▸ **Task description**: Write out exactly the lines below that run from the one containing "scene.collection.objects.link(ob)" through the one containing "radians(degrees), 0.01, 5000", both included, with no other lines.
= = = = =
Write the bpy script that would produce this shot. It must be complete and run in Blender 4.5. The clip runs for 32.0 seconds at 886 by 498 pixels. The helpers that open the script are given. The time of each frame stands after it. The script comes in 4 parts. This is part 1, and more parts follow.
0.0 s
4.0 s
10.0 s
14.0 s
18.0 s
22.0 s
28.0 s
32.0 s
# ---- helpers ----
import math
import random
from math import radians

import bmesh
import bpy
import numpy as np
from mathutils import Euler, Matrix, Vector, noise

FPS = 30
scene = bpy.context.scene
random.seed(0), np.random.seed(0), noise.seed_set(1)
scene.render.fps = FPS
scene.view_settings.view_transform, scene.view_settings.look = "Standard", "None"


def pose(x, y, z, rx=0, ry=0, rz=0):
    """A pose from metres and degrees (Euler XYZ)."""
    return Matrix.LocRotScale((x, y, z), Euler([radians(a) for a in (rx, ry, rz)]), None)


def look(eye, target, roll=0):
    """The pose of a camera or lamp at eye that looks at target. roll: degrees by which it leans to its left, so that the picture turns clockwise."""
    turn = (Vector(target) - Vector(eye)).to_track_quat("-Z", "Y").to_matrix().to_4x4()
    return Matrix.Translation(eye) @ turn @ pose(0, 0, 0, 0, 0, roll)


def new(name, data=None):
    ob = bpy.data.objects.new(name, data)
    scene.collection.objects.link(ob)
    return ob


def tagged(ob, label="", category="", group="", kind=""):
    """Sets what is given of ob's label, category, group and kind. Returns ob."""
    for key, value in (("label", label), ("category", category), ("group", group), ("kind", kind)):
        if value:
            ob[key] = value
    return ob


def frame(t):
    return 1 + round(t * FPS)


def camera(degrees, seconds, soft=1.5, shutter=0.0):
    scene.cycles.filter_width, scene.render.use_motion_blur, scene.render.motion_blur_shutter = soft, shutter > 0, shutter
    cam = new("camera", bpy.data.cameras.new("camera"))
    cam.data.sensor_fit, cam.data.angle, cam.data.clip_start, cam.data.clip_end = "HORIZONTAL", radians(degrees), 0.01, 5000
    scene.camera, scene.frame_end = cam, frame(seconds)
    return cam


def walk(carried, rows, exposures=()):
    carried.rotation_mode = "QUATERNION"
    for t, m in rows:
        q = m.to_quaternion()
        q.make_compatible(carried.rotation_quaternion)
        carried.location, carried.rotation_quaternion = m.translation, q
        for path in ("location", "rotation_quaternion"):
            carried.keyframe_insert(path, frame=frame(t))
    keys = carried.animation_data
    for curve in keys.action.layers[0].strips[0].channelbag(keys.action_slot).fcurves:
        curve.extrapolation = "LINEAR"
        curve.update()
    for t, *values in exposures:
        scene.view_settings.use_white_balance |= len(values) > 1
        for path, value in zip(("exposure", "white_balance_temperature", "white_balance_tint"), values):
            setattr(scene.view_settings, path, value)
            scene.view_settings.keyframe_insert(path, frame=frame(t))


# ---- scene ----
= = = = =
▸ **Exercise solution**:
    scene.collection.objects.link(ob)
    return ob


def tagged(ob, label="", category="", group="", kind=""):
    """Sets what is given of ob's label, category, group and kind. Returns ob."""
    for key, value in (("label", label), ("category", category), ("group", group), ("kind", kind)):
        if value:
            ob[key] = value
    return ob


def frame(t):
    return 1 + round(t * FPS)


def camera(degrees, seconds, soft=1.5, shutter=0.0):
    scene.cycles.filter_width, scene.render.use_motion_blur, scene.render.motion_blur_shutter = soft, shutter > 0, shutter
    cam = new("camera", bpy.data.cameras.new("camera"))
    cam.data.sensor_fit, cam.data.angle, cam.data.clip_start, cam.data.clip_end = "HORIZONTAL", radians(degrees), 0.01, 5000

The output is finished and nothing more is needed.